2. On 4 March 1994, the Commission on Human Rights (CHR) adopted a resolution for “integrating the rights of women into the human rights mechanisms of the United Nations and the elimination of violence against women”, appointing a Special Rapporteur on VAW, including its causes and consequences. E/CN.4/RES/1994/45. Two experts have since held the office of the SRVAW: Radhika Coomaraswamy, a Sri Lankan lawyer, who served three terms of office (three years each), June 1994-July 2003; and Yakin Ertürk, a Turkish sociologist, who will have served two terms by August 2009 (August 2003-August 2009). A new mandate holder is expected to be nominated during the course of 2009. The creation of this mechanism and the scope of its mandate was a hard-won victory for women’s rights movements globally. With the victory came the onerous responsibility upon the SRVAW for covering a vastly neglected and obstacle-ridden legal terrain - that of developing legal doctrines for distinct forms of gender-based violence faced by women, including those that are cognizant of the multilayered violations of women, to examine communications and make recommendations for eliminating violence as well as its root causes. The SRVAW has fulfilled this daunting role through consultations and cooperation with governments; United Nations bodies/agencies and other special mechanisms; women’s groups/non-governmental organizations (NGOs); academicians; and research institutes.

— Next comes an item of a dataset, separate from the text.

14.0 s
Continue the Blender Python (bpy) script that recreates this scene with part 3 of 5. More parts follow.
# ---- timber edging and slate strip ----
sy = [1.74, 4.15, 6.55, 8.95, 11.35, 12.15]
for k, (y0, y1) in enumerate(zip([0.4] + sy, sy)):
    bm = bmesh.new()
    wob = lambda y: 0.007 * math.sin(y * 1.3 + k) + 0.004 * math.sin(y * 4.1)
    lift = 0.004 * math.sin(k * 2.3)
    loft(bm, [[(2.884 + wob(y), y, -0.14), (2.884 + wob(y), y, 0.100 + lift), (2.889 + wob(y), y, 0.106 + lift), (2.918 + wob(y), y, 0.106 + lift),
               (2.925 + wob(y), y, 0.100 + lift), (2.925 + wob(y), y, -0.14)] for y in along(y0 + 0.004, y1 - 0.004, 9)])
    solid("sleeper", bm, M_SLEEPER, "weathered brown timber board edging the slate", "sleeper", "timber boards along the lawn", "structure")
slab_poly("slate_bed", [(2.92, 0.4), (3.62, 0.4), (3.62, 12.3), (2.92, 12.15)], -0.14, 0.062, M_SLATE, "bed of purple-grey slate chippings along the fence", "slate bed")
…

3. This review aims to take stock of the achievements of 15 years of work on the VAW mandate, which has produced an impressive collection of 14 annual reports, 32 country mission reports, 11 communication reports comprising many communications to and from governments, and several other pieces of research. The figures include reports already published, or reports on missions already conducted by 1 December 2008. Given the quantum of work and its significance, a review provides an opportunity to consolidate the main achievements, and the space to reflect upon the gains and the potential for future progress and directions of the mandate. The expansive coverage by the mandate and the complexity and interconnections among the concerns and categories of violence make it difficult to undertake a comprehensive review - and this exercise does not aim to be one. Rather, it is selective in terms of its focus on the substantive achievements of the mandate and the challenges before it.

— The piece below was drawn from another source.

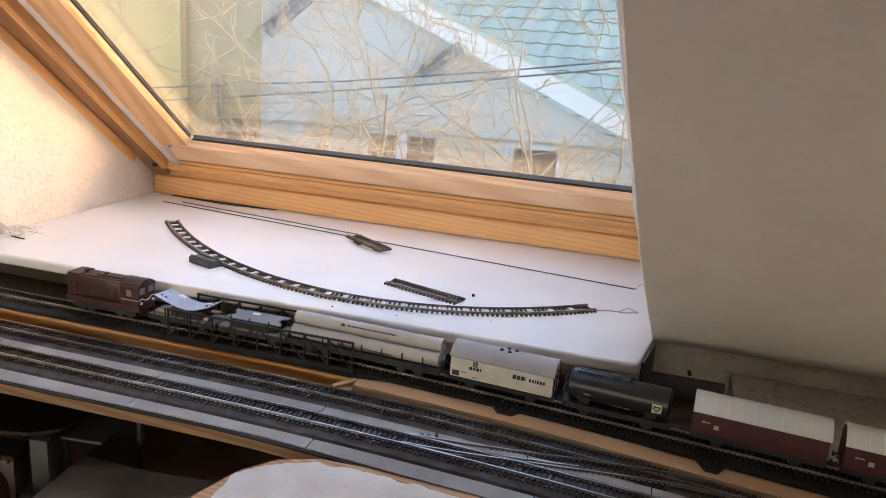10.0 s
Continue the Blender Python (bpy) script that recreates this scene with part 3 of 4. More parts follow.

4. Yakin Ertürk, the current SRVAW, initiated this study, with the objective of reviewing the work of the SRVAW, highlighting the conceptual shifts in the VAW mandate since its inception, and assessing the lessons learned as well as remaining challenges in combating VAW. A further objective is to assess the extent to which such issues as reproductive health and rights, poverty, migration, internally displaced persons (IDPs), women refugees, trafficking, aging, and adolescent girls have been addressed by the mandate, so as to propose some ideas on how best to integrate those issues into future work within the context of the VAW mandate. It is hoped that this study can also serve as a frame of reference for the next SRVAW, governments, civil society and United Nations agencies in their initiatives to move forward in the struggle against VAW.

5. The study involved a desk review and an analysis of the annual/thematic reports, the country mission reports, the communications sent to governments, and statements from the former and current SRVAWs delivered by a consultant who worked under Ertürk’s supervision and guidance, with support from UNFPA and the office of the United Nations High Commissioner for Human Rights (OHCHR). An earlier draft was circulated to a number of experts, including the former SRVAW, who have had sustained engagement with the mandate.

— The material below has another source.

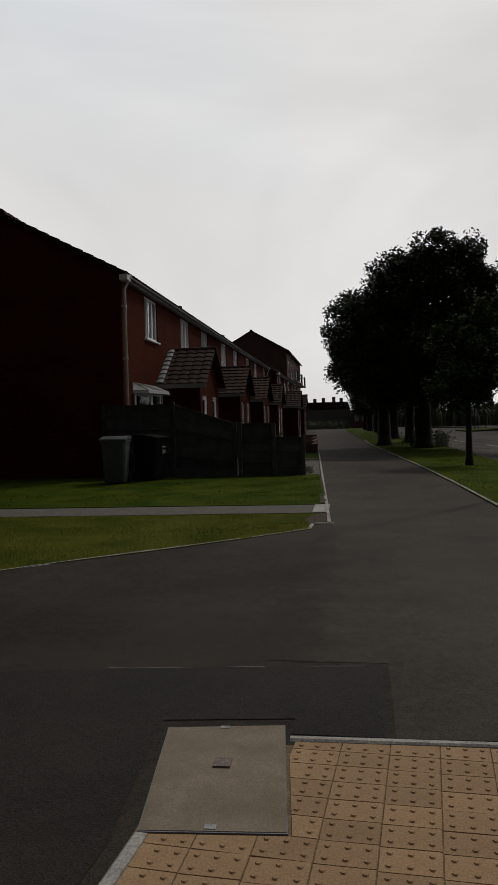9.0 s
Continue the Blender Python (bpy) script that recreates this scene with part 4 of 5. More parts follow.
def terrace(x, y0, pairs, pitch, eave, apex, width, label, first=5.35, detail=True, proj=1.25):
    """A row of houses facing +x from y0 on, in mirrored pairs that share porches."""
    length = pairs * pitch + (first - pitch / 2)
    t = thing("terraced_house", (x - width / 2, y0 + length / 2, 0.1), label, "house")
    mg = pose(x - width, y0, 0)
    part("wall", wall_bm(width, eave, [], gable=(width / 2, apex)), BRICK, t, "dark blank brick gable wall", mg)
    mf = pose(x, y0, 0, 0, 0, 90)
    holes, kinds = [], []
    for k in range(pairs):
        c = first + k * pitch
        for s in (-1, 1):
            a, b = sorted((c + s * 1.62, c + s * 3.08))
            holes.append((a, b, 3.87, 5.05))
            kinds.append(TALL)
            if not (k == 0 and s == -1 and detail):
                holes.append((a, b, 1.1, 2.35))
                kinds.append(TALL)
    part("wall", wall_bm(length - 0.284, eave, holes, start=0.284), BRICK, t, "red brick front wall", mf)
    for h, kd in zip(holes, kinds):
        window(t, mf, *h, kd, "tall white three-light window", None)
    if detail:
        bow_window(t, x, y0 + 0.9, y0 + 3.3)
    for k in range(pairs):
        porch(t, x, y0 + first + k * pitch - 0.2, detailed=detail and k == 0, proj=proj)
    part("wall", wall_bm(width, eave, [], gable=(width / 2, apex)), BRICK, t, m=pose(x, y0 + length, 0, 0, 0, 180))
    part("wall", wall_bm(length, eave, []), BRICK, t, m=pose(x - width, y0 + length, 0, 0, 0, -90))
    room_floor(t, x - width + 0.3, x - 0.3, y0 + 0.3, y0 + length - 0.3, (0.25, 2.75, eave - 0.02))
    part("partition", boxed(x - width / 2, x - width / 2 + 0.1, y0 + 0.3, y0 + length - 0.3, 0.3, eave - 0.1), PLASTER, t)
    gable_roof(t, (x - width / 2, y0 - 0.1, apex + 0.1), (x - width / 2, y0 + length + 0.1, apex + 0.1), width / 2, apex - eave, 0.16)
    gutter(t, mf, -0.1, length + 0.1, eave - 0.03)
    downpipe(t, mf, 0.12, eave)
    part("gutter_end", boxed(-0.16, 0.16, -0.23, -0.02, eave - 0.17, eave - 0.03, bevel=0.01), PIPE, t, "grey-white boxed eave end", mf)
    if detail:
        downpipe(t, mf, length - 0.2, eave)
    for f in (0.32, 0.62):
        part("roof_vent", lathe(bmesh.new(), [(0.06, 0), (0.06, 0.35), (0.1, 0.36), (0.1, 0.45), (0.03, 0.48)], 12), DARK, t, "small roof vent pipe", pose(x - 0.9, y0 + length * f, apex - (apex - eave) * 0.75))
    return t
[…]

6. This report structures the review into seven parts: Part I introduces the review; Part II provides a general introduction to the mandate and its scope; Part III examines the key areas of VAW covered by the mandate; Part IV discusses tools developed by the mandate to facilitate compliance, implementation and accountability; Part V takes stock of the conceptual advances made by the mandate in relation to the human rights of women; Part VI looks at the challenges and potential that remain to be considered by the mandate in the future; and Part VII is a conclusion. The various parts of this report overlap somewhat, given the interconnections they share. For example, Part IV, on implementation, also discusses issues that arise in Part III in relation to key areas covered by the mandate; and elements of conceptual gains, although independently discussed in Part V, are also partially subsumed in Part III. While some amount of repetition is inevitable due to such overlaps, the structure adopted for this review aims to minimize them, in order to distinguish and classify the broad achievements of the mandate over the past 15 years and suggest potential areas of attention.




A. Domestic violence


35. In her treatment of domestic violence, Ertürk has ruptured the public/private dichotomy by expanding State accountability beyond private actors for private acts of violence, by calling upon the State to address external pressures that bear upon particular groups because of their status, ethnicity or context, and that exacerbate domestic violence. In this regard, contexts such as stigma-laden and flawed HIV/AIDS policies, occupation, racism, socio-economic marginalization and restrictive immigration policies have been held to constitute the external environments that exacerbate domestic violence. Accordingly, the HIV/AIDS report outlines the State’s obligation to counter stigma, VAW and gender inequality in its HIV/AIDS prevention policies to combat the enhanced discrimination and violence that HIV-positive women experience within the family. E/CN.4/2005/72.

36. Similarly, in the case of the Occupied Palestinian Territories (OPT), the SRVAW noted the importance of ensuring State commitment to women’s rights through the development of a secular democratic state, increased political representation of women, and enactment of laws on non-discrimination, equality, sexual assault, domestic violence, honour crimes and the need to end occupation.41 ...


C. Armed conflict


50. Since the adoption of the Rome Statute, the mandate holders have continued to pursue accountability for sexual violence and gender-based crimes in situations of armed conflict, among IDPs, and in relation to peace and reconstruction processes through country missions, bringing out the exacerbated impact of armed conflict when combined with patriarchy, ethnic and racial marginalization, poor status of women, and the absence of gender equality in legislation and State processes. The mission to the OPT evinces the combined impact of occupation and patriarchy on women, bringing to the surface, on the one hand, the gendered impact of restricted movement, house demolitions, detention, injuries and loss of life on women; and on the other, the consequences of heightened pressure and the humiliation of occupation on Palestinian men, in terms of increased control and aggression over women, through domestic violence and honour crimes.73



131. The challenge before the Special Rapporteur on Violence against Women has been and will remain immense, knowing that no matter how much the mandate advances the standards, conceptual understanding and tools for implementation and accountability in relation to VAW, the problem will persist - given how inextricably it is linked to other areas of subordination, disparities and discrimination. The role of the mandate is invaluable as the forum that can make visible hidden violations, lend support to and communicate the voices of the most vulnerable women, and act as a channel to access justice and accountability where national systems of justice are not well developed or when they fail to respond. The unfortunate fact remains that, for the most part, VAW continues to be perpetrated with impunity, access to justice is ridden with obstacles, and accountability remains elusive within the domestic realm. As a special mechanism, the mandate commands expertise, independence, concerted thematic focus, an ability to engage directly through country visits, ongoing accessibility to victims, and an advocacy role in identifying implementation gaps.220 Thus, the mandate will continue to serve a pivotal role in the development of human rights law with respect to women, and in their protection.



41Country mission report on the OPT, E/CN.4/2005/72/Add.4.


73Country mission report on the OPT, E/CN.4/2005/72/Add.4.


220United Nations General Assembly, “In Larger Freedom: Towards Development, Security and Human Rights for All”, A/59/2005/Add.3, para. 101.